Обсуждение: How to change the default database for a user
Hello,
I've created a user and a database both wrongly named "phpbb".
After that I have renamed both to "punbb" using "ALTER DATABASE"
and "ALTER USER". Now everything works fine, except I always
have to specify the database when connecting (both using psql or
the PQconnectdb() from my C-program):
h754814:afarber {103} psql -U punbb
psql: FATAL: database "phpbb" does not exist
h754814:afarber {104} psql -U punbb punbb
Welcome to psql 8.1.0, the PostgreSQL interactive terminal.
....
punbb-> \l
List of databases
Name | Owner | Encoding
-----------+-------------+-----------
postgres | _postgresql | SQL_ASCII
punbb | _postgresql | SQL_ASCII
template0 | _postgresql | SQL_ASCII
template1 | _postgresql | SQL_ASCII
(4 rows)
punbb-> \du
List of roles
Role name | Superuser | Create role | Create DB | Connections |
Member of
-------------+-----------+-------------+-----------+-------------+-----------
_postgresql | yes | yes | yes | no limit |
punbb | no | no | no | no limit |
(2 rows)
punbb-> select * from pg_user;
usename | usesysid | usecreatedb | usesuper | usecatupd |
passwd | valuntil | useconfig
-------------+----------+-------------+----------+-----------+----------+----------+-----------
_postgresql | 10 | t | t | t |
******** | |
punbb | 16384 | f | f | f |
******** | |
(2 rows)
How do I please set the database "punbb" to be the default
database for the user called "punbb"?
Regards
Alex
Alexander Farber <alexander.farber@gmail.com> writes:
> Hello,
>
> I've created a user and a database both wrongly named "phpbb".
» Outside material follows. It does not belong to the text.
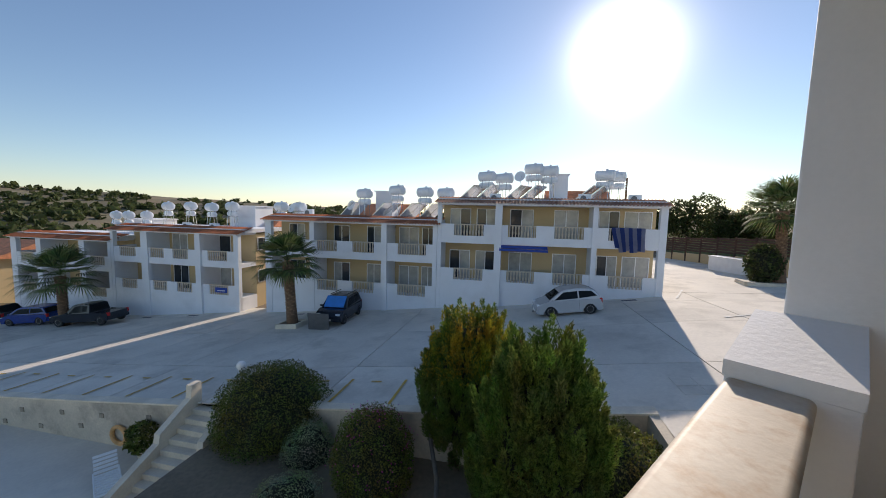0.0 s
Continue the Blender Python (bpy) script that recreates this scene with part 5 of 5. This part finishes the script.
# ---- solar water heaters on the roofs ----
def heater(label, s, z, roof_z, d=4.0, panel=True, scale=1.0, turn=0):
    s2, z2 = deeper(s, z, d)
    h = thing("solar_water_heater", label, "solar heater", "roof water heaters", FM @ pose(s2, d, 0, 0, 0, turn - 25))
    r, ln = 0.37 * scale, 0.58 * scale
    tube_prof = [(r * 0.35, -ln - 0.10), (r * 0.8, -ln - 0.05), (r, -ln), (r, ln), (r * 0.8, ln + 0.05), (r * 0.35, ln + 0.10)]
    part("upper_tank", lathe(bmesh.new(), tube_prof, 18, pose(0, 0, z2, 0, 90, 0)), M["tank"], h, smooth=True)
    part("inlet_cap", lathe(bmesh.new(), [(0.10, 0), (0.10, 0.08), (0.04, 0.10)], 10, pose(0.1, 0, z2 + r - 0.01)), M["tank"], h)
    small = [(a * 0.62, b * 0.9) for a, b in tube_prof]
    part("lower_tank", lathe(bmesh.new(), small, 16, pose(0, 0, z2 - r * 1.75, 0, 90, 0)), M["tank"], h, smooth=True)
    for x in (-0.3, 0.3):
        for y in (-0.35, 0.35):
            part("stand_leg", tube(bmesh.new(), [(x, y, roof_z - 0.05), (x, y * 0.6, z2 - r * 0.7)], 0.025, 5), M["steel"], h)
        part("stand_bar", tube(bmesh.new(), [(x, -0.4, z2 - r * 2.3), (x, 0.4, z2 - r * 2.3)], 0.02, 5), M["steel"], h)
    if panel:
        for k in range(2):
            bm = box(bmesh.new(), -0.48, 0.48, -0.95, 0.95, -0.04, 0.04, m=pose(-1.25, -0.55 + k * 1.05, roof_z + 0.62, 0, -38, 0) @ pose(0, 0, 0, 0, 0, 90))
            p = part("collector", bm, M["steel"], h, "grey framed solar collector")
            part("cover_glass", box(bmesh.new(), -0.43, 0.43, -0.90, 0.90, 0.04, 0.046, m=pose(-1.25, -0.55 + k * 1.05, roof_z + 0.62, 0, -38, 0) @ pose(0, 0, 0, 0, 0, 90)), M["panel_dark"], p)
    return h


for s, z in ((3.71, 4.14), (4.86, 4.02), (6.76, 4.63), (7.73, 4.5), (11.18, 4.23), (11.79, 4.14)):
    heater("white cylindrical water tanks with solar collectors on the roof", s, z, 2.68, scale=1.05)
for s, z in ((-11.93, 1.82), (-10.42, 1.82), (-5.12, 2.89), (-2.62, 3.16), (-0.59, 3.04), (0.9, 3.0)):
    heater("white cylindrical water tanks with solar collectors on the roof", s, z, 1.15, panel=z > 2, scale=1.05)
for s, z in ((-27.8, 0.80), (-26.5, 0.82), (-24.6, 0.85), (-22.4, 1.65), (-20.2, 1.7), (-18.2, 1.65), (-16.3, 1.75)):
    heater("white cylindrical water tanks on the lower roof", s, z, -0.1, panel=False, scale=1.05)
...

> After that I have renamed both to "punbb" using "ALTER DATABASE"
> and "ALTER USER". Now everything works fine, except I always
> have to specify the database when connecting (both using psql or
> the PQconnectdb() from my C-program):
>
> h754814:afarber {103} psql -U punbb
> psql: FATAL: database "phpbb" does not exist
psql uses your Unix username as the default database if you don't
specify one.
-Doug
Hi,
On 1/30/06, Doug McNaught <doug@mcnaught.org> wrote:
> Alexander Farber <alexander.farber@gmail.com> writes:
> > h754814:afarber {103} psql -U punbb
> > psql: FATAL: database "phpbb" does not exist
>
> psql uses your Unix username as the default database if you don't
> specify one.
but I do specify the database username:
h754814:afarber {109} psql --help | grep -w user
-U NAME database user name (default: "phpbb")
h754814:afarber {110} psql -U punbb
psql: FATAL: database "phpbb" does not exist
And it wants to connect to a wrong database
("phpbb" instead of "punbb")
Regards
Alex
Alexander Farber <alexander.farber@gmail.com> writes:
> but I do specify the database username:
>
> h754814:afarber {109} psql --help | grep -w user
> -U NAME database user name (default: "phpbb")
>
> h754814:afarber {110} psql -U punbb
> psql: FATAL: database "phpbb" does not exist
>
> And it wants to connect to a wrong database
> ("phpbb" instead of "punbb")
I was talking about the name of the database, not the user name in the
database. The former defaults to the same as your Unix username
(e.g. if I log in as 'doug' psql will try to connect me to a database
called 'doug' if I don't supply a database name). The PGDATABASE
environment variable overrides this. Are you sure it's not set?
Anyway, you should always supply the database name explicitly when you
connect--it's a lot safer.
-Doug
Argh, I had "phpbb" in my env ( ~/.login) too: setenv PGDATA /var/postgresql/data setenv PGDATABASE phpbb setenv PGHOST /var/www/tmp setenv PGUSER phpbb Now everything makes sense (I was thinking about some kind of system table for default databases). Sorry and thank you for your help Regards Alex On 1/30/06, Doug McNaught <doug@mcnaught.org> wrote: > I was talking about the name of the database, not the user name in the > database. The former defaults to the same as your Unix username > (e.g. if I log in as 'doug' psql will try to connect me to a database > called 'doug' if I don't supply a database name). The PGDATABASE > environment variable overrides this. Are you sure it's not set? > > Anyway, you should always supply the database name explicitly when you > connect--it's a lot safer.